I have unfortunately not seen this phase of her career completely, apart from a few performances in serious forays like Saroja and Bambara Walalla, the latter of which she produced. In Saroja she comes out as the most complex character in the story, as the mildly racist yet concerned wife to the protagonist, an idealistic schoolteacher (Janaka Kumbukage),who decides to shelter the daughter of a LTTE soldier. At times her maternal instincts for the forlorn girl conquer her, while at others she pushes her husband to give in to what the villagers want: force the girl away. It’s an inversion of all her previous roles, because she’s likeable and dislikeable and also because in that act of being both at the same time she’s easier to relate to. As for Bambara Walalla, as the mother she occupies less screen time, but the intensity of her portrayal comes out. In any case, her penchant for serious, socially conscious themes were articulated in every film she had a hand in shaping – patriarchy in Nisala Gira, societal violence in Bambara Walalla, and the stigma of AIDS in her latest production, Swara, which clinched awards at the Jaipur Film Festival two years ago.

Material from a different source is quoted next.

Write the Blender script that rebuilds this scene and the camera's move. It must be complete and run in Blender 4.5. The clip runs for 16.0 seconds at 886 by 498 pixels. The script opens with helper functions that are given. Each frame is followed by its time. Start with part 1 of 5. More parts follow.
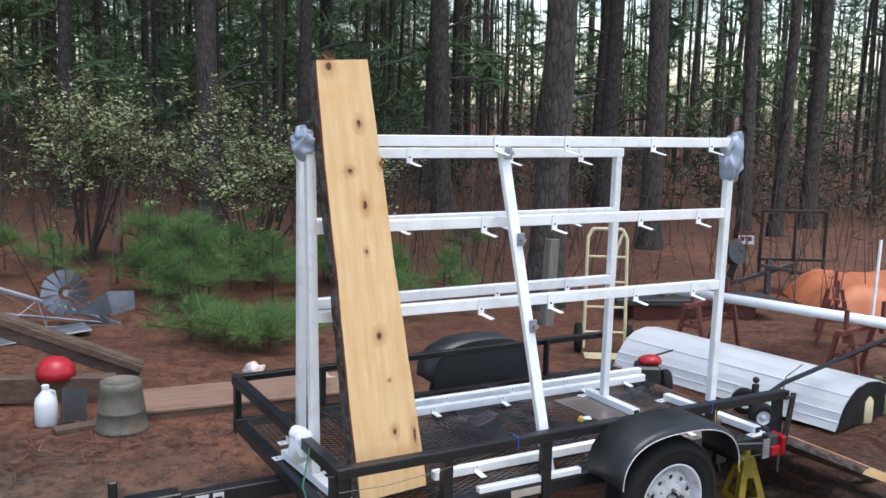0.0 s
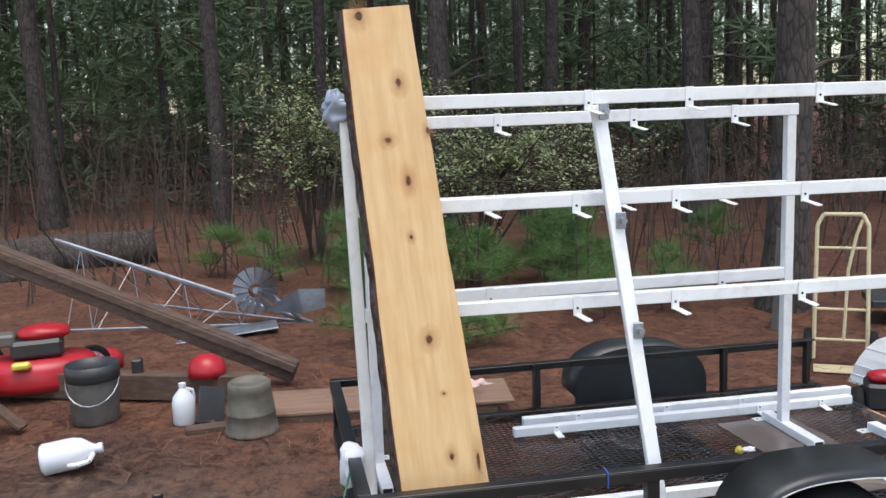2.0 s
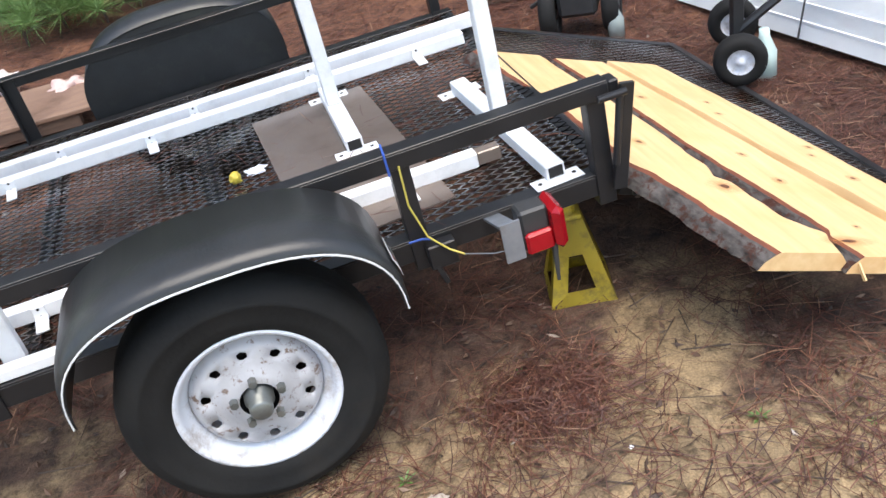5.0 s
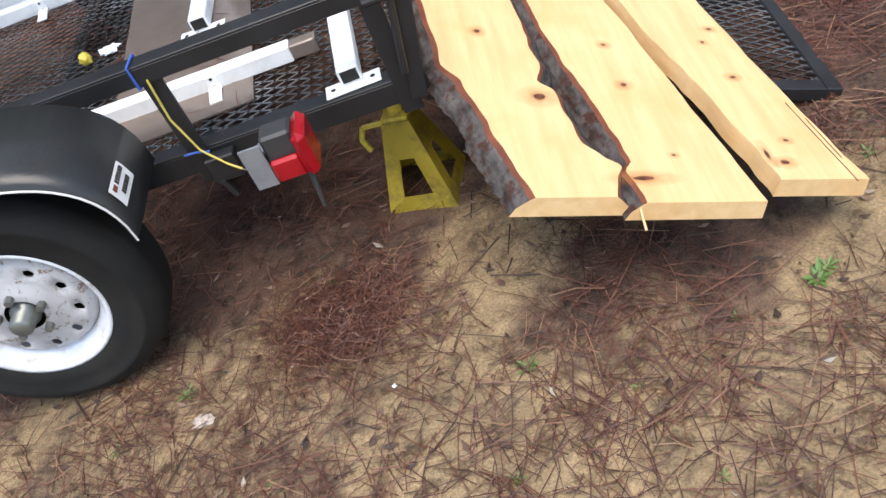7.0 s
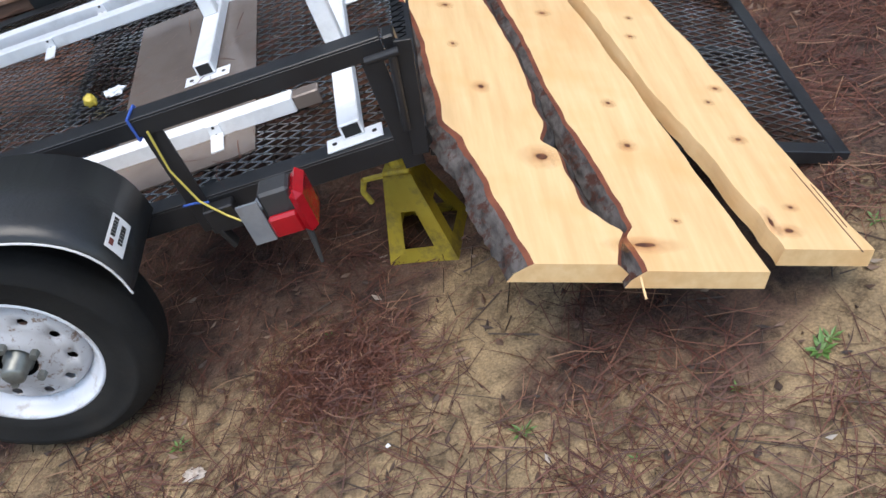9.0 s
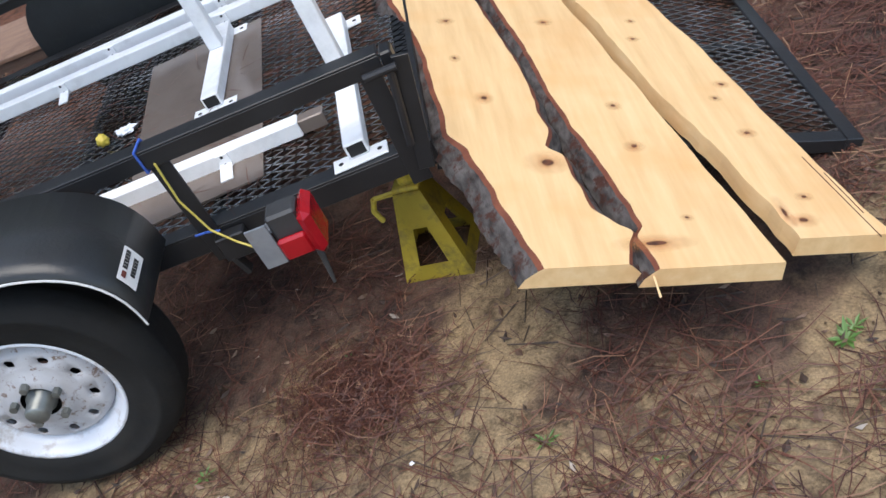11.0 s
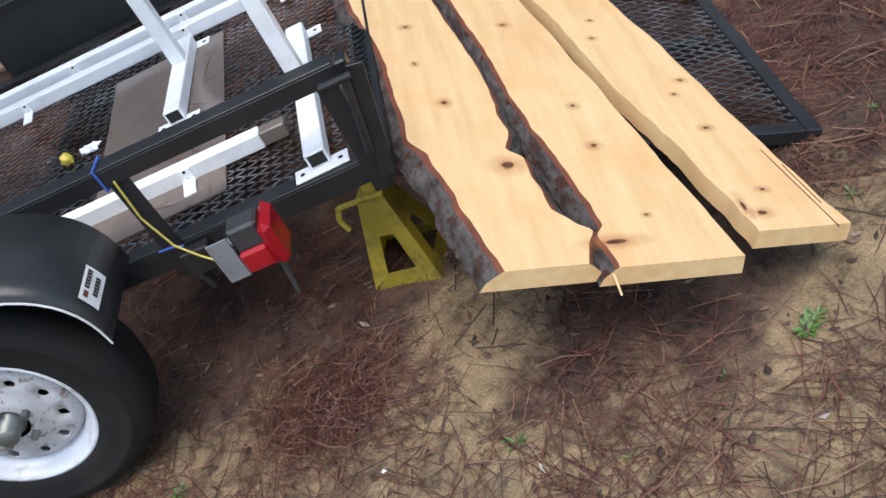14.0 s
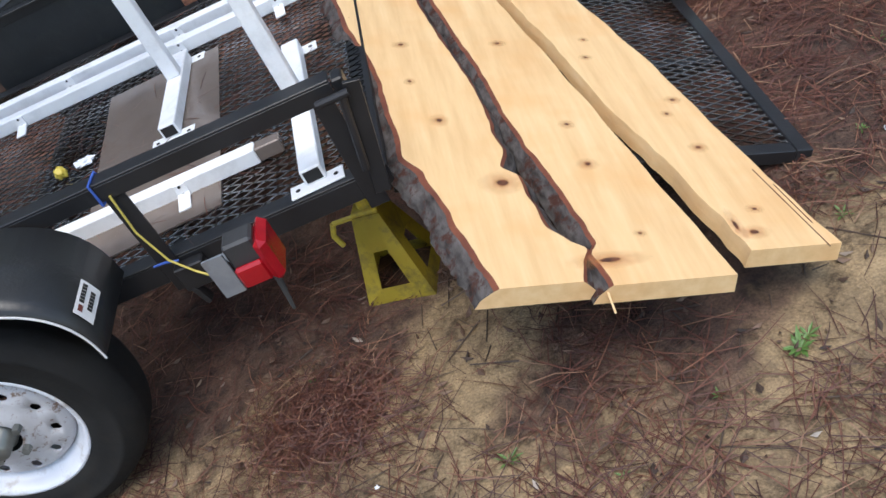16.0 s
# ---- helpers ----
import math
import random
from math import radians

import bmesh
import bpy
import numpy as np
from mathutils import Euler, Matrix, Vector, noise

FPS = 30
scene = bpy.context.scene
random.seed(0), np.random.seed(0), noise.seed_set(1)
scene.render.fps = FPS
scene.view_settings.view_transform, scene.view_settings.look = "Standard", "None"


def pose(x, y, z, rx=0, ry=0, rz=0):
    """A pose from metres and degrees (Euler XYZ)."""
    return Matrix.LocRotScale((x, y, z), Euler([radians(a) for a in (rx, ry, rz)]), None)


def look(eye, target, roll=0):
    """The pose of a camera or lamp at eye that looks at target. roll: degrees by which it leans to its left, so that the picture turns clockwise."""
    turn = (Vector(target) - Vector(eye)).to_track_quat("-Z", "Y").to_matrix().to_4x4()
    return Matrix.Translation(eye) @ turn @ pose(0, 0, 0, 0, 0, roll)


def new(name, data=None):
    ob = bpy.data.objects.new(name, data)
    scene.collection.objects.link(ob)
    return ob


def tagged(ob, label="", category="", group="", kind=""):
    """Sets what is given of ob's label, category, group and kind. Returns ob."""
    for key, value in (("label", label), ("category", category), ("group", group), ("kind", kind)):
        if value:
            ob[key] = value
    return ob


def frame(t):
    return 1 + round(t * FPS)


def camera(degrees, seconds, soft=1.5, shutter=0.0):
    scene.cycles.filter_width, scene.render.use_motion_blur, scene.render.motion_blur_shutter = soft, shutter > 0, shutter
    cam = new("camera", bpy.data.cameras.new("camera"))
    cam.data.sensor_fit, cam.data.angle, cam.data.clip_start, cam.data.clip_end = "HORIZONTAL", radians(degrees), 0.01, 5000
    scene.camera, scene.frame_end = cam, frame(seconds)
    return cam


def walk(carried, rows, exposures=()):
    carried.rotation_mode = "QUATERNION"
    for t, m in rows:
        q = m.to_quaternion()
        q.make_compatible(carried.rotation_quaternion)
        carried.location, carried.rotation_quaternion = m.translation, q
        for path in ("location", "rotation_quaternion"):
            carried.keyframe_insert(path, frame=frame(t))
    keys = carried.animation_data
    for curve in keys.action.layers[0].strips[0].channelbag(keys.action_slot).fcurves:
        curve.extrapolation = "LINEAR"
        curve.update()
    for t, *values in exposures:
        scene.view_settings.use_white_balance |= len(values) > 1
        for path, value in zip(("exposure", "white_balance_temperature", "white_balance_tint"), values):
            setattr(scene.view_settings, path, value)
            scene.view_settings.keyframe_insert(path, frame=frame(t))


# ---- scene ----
cam = camera(51.0, 16.0)
PATH = [
    (0, (-2.971, -3.303, 2.092), (-2.014, -1.572, 1.797), 1.3),
    (0.5, (-2.684, -3.248, 2.022), (-1.86, -1.447, 1.74), -0.9),
    (1, (-2.388, -3.123, 2.011), (-1.655, -1.284, 1.727), 1.2),
    (1.5, (-2.059, -3.051, 1.963), (-1.473, -1.157, 1.696), 0.3),
    (2, (-1.827, -2.934, 1.913), (-1.473, -0.987, 1.626), -2.1),
    (2.5, (-1.676, -2.652, 1.876), (-1.477, -0.705, 1.467), -1.2),
    (3, (-1.549, -2.53, 1.863), (-1.4, -0.595, 1.381), -5.0),
    (3.5, (-1.127, -2.433, 1.765), (-0.86, -0.525, 1.229), -7.5),
    (4, (-0.705, -2.196, 1.748), (-0.31, -0.407, 0.945), -9.9),
    (4.5, (-0.268, -1.963, 1.695), (0.071, -0.26, 0.702), -12.3),
    (5, (0.219, -1.833, 1.569), (0.478, -0.172, 0.484), -14.9),
    (5.2, (0.418, -1.802, 1.547), (0.611, -0.162, 0.418), -16.3),
    (7.3, (1.186, -1.666, 1.459), (0.887, -0.207, 0.125), -24.5),
    (7.5, (1.169, -1.643, 1.48), (0.886, -0.18, 0.146), -23.1),
    (8, (1.186, -1.636, 1.484), (0.91, -0.167, 0.156), -22.7),
    (8.5, (1.202, -1.641, 1.477), (0.922, -0.156, 0.166), -23.0),
    (9, (1.217, -1.637, 1.49), (0.944, -0.133, 0.2), -23.4),
    (9.5, (1.229, -1.641, 1.481), (0.954, -0.117, 0.216), -24.4),
    (10, (1.242, -1.65, 1.462), (0.954, -0.11, 0.219), -26.3),
    (12.5, (1.25, -1.653, 1.445), (0.928, -0.103, 0.222), -28.5),
    (13, (1.26, -1.658, 1.44), (0.952, -0.107, 0.216), -28.9),
    (13.5, (1.279, -1.659, 1.434), (0.982, -0.107, 0.208), -29.3),
    (14, (1.295, -1.655, 1.435), (1.002, -0.107, 0.203), -29.6),
    (14.5, (1.298, -1.661, 1.435), (1.014, -0.11, 0.205), -29.2),
    (15, (1.301, -1.663, 1.442), (1.022, -0.111, 0.212), -29.1),
    (15.5, (1.303, -1.659, 1.445), (1.027, -0.102, 0.22), -29.0),
    (16, (1.287, -1.658, 1.449), (1.028, -0.094, 0.229), -28.4),
]
walk(cam, [(t, look(eye, target, roll)) for t, eye, target, roll in PATH], exposures=[(0.0, 1.13, 6500, 10), (1.5, 1.1, 6700, 10), (2.5, 1.03, 6900, 10), (4.0, 1.12, 6950, 10), (5.0, 1.66, 6900, 10), (7.5, 1.46, 6900, 10), (9.0, 1.22, 6550, 9), (16.0, 1.13, 6500, 9)])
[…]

I sincerely believe Nita has done what she can to make us aware of certain things. Important things. We’d be indifferent not to acknowledge the performances she’s dished out to us, and more pertinently, the films she’s financed out of a desire to propagate pressing issues. She herself affirms what she’s done with a reference to her faith: “I don't think God says, ‘Go to church and pray all day, and everything will be fine.’ For me, God says, ‘Go out and make a change, and I'll be there to help you’.”